PROBLEM REQUIREMENTS =>
Reproduce this listing in full.

COLLECTED MATERIAL =>

□ □ □ □

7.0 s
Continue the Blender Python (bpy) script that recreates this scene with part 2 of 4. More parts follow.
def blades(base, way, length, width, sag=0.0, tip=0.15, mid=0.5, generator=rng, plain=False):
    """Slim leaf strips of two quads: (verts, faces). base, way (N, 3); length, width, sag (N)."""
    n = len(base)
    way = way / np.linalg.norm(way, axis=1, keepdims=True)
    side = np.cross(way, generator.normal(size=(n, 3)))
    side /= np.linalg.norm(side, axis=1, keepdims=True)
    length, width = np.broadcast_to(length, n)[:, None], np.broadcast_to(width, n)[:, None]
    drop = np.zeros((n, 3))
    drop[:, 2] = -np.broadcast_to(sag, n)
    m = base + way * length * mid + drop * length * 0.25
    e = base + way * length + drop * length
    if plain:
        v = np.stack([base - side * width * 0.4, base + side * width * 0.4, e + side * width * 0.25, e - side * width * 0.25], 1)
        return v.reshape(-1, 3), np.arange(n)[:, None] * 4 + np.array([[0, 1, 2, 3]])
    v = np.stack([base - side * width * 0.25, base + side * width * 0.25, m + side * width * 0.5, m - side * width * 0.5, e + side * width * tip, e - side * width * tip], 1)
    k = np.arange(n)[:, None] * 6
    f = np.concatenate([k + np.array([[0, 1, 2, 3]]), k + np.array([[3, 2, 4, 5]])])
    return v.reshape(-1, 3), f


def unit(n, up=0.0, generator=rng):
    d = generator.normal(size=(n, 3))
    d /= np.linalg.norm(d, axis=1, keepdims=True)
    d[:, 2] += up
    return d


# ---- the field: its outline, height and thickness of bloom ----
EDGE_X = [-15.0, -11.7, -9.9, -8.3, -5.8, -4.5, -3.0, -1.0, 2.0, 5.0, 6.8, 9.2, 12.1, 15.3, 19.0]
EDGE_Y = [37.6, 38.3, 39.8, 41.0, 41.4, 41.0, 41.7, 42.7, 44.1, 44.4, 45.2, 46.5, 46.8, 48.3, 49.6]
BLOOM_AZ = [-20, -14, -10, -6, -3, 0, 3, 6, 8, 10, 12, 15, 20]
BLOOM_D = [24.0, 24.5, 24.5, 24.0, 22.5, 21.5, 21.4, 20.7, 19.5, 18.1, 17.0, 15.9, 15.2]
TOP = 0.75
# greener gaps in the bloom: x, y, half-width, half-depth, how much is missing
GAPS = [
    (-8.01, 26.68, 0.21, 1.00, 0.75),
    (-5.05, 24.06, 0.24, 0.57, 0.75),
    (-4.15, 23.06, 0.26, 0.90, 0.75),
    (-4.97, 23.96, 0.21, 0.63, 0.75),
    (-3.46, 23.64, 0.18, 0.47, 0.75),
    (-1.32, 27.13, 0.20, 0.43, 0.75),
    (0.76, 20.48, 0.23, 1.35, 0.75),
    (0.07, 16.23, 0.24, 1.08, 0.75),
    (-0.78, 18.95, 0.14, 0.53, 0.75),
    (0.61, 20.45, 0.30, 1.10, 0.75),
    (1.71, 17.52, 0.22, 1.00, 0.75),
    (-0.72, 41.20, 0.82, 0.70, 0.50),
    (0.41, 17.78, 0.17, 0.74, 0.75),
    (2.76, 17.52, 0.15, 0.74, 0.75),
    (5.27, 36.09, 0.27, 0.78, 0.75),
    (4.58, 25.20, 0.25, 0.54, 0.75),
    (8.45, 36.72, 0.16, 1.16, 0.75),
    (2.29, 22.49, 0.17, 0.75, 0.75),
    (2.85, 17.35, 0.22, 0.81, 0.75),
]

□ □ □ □

ANSWER BELOW =>
7.0 s
Continue the Blender Python (bpy) script that recreates this scene with part 2 of 4. More parts follow.
def blades(base, way, length, width, sag=0.0, tip=0.15, mid=0.5, generator=rng, plain=False):
    """Slim leaf strips of two quads: (verts, faces). base, way (N, 3); length, width, sag (N)."""
    n = len(base)
    way = way / np.linalg.norm(way, axis=1, keepdims=True)
    side = np.cross(way, generator.normal(size=(n, 3)))
    side /= np.linalg.norm(side, axis=1, keepdims=True)
    length, width = np.broadcast_to(length, n)[:, None], np.broadcast_to(width, n)[:, None]
    drop = np.zeros((n, 3))
    drop[:, 2] = -np.broadcast_to(sag, n)
    m = base + way * length * mid + drop * length * 0.25
    e = base + way * length + drop * length
    if plain:
        v = np.stack([base - side * width * 0.4, base + side * width * 0.4, e + side * width * 0.25, e - side * width * 0.25], 1)
        return v.reshape(-1, 3), np.arange(n)[:, None] * 4 + np.array([[0, 1, 2, 3]])
    v = np.stack([base - side * width * 0.25, base + side * width * 0.25, m + side * width * 0.5, m - side * width * 0.5, e + side * width * tip, e - side * width * tip], 1)
    k = np.arange(n)[:, None] * 6
    f = np.concatenate([k + np.array([[0, 1, 2, 3]]), k + np.array([[3, 2, 4, 5]])])
    return v.reshape(-1, 3), f


def unit(n, up=0.0, generator=rng):
    d = generator.normal(size=(n, 3))
    d /= np.linalg.norm(d, axis=1, keepdims=True)
    d[:, 2] += up
    return d


# ---- the field: its outline, height and thickness of bloom ----
EDGE_X = [-15.0, -11.7, -9.9, -8.3, -5.8, -4.5, -3.0, -1.0, 2.0, 5.0, 6.8, 9.2, 12.1, 15.3, 19.0]
EDGE_Y = [37.6, 38.3, 39.8, 41.0, 41.4, 41.0, 41.7, 42.7, 44.1, 44.4, 45.2, 46.5, 46.8, 48.3, 49.6]
BLOOM_AZ = [-20, -14, -10, -6, -3, 0, 3, 6, 8, 10, 12, 15, 20]
BLOOM_D = [24.0, 24.5, 24.5, 24.0, 22.5, 21.5, 21.4, 20.7, 19.5, 18.1, 17.0, 15.9, 15.2]
TOP = 0.75
# greener gaps in the bloom: x, y, half-width, half-depth, how much is missing
GAPS = [
    (-8.01, 26.68, 0.21, 1.00, 0.75),
    (-5.05, 24.06, 0.24, 0.57, 0.75),
    (-4.15, 23.06, 0.26, 0.90, 0.75),
    (-4.97, 23.96, 0.21, 0.63, 0.75),
    (-3.46, 23.64, 0.18, 0.47, 0.75),
    (-1.32, 27.13, 0.20, 0.43, 0.75),
    (0.76, 20.48, 0.23, 1.35, 0.75),
    (0.07, 16.23, 0.24, 1.08, 0.75),
    (-0.78, 18.95, 0.14, 0.53, 0.75),
    (0.61, 20.45, 0.30, 1.10, 0.75),
    (1.71, 17.52, 0.22, 1.00, 0.75),
    (-0.72, 41.20, 0.82, 0.70, 0.50),
    (0.41, 17.78, 0.17, 0.74, 0.75),
    (2.76, 17.52, 0.15, 0.74, 0.75),
    (5.27, 36.09, 0.27, 0.78, 0.75),
    (4.58, 25.20, 0.25, 0.54, 0.75),
    (8.45, 36.72, 0.16, 1.16, 0.75),
    (2.29, 22.49, 0.17, 0.75, 0.75),
    (2.85, 17.35, 0.22, 0.81, 0.75),
]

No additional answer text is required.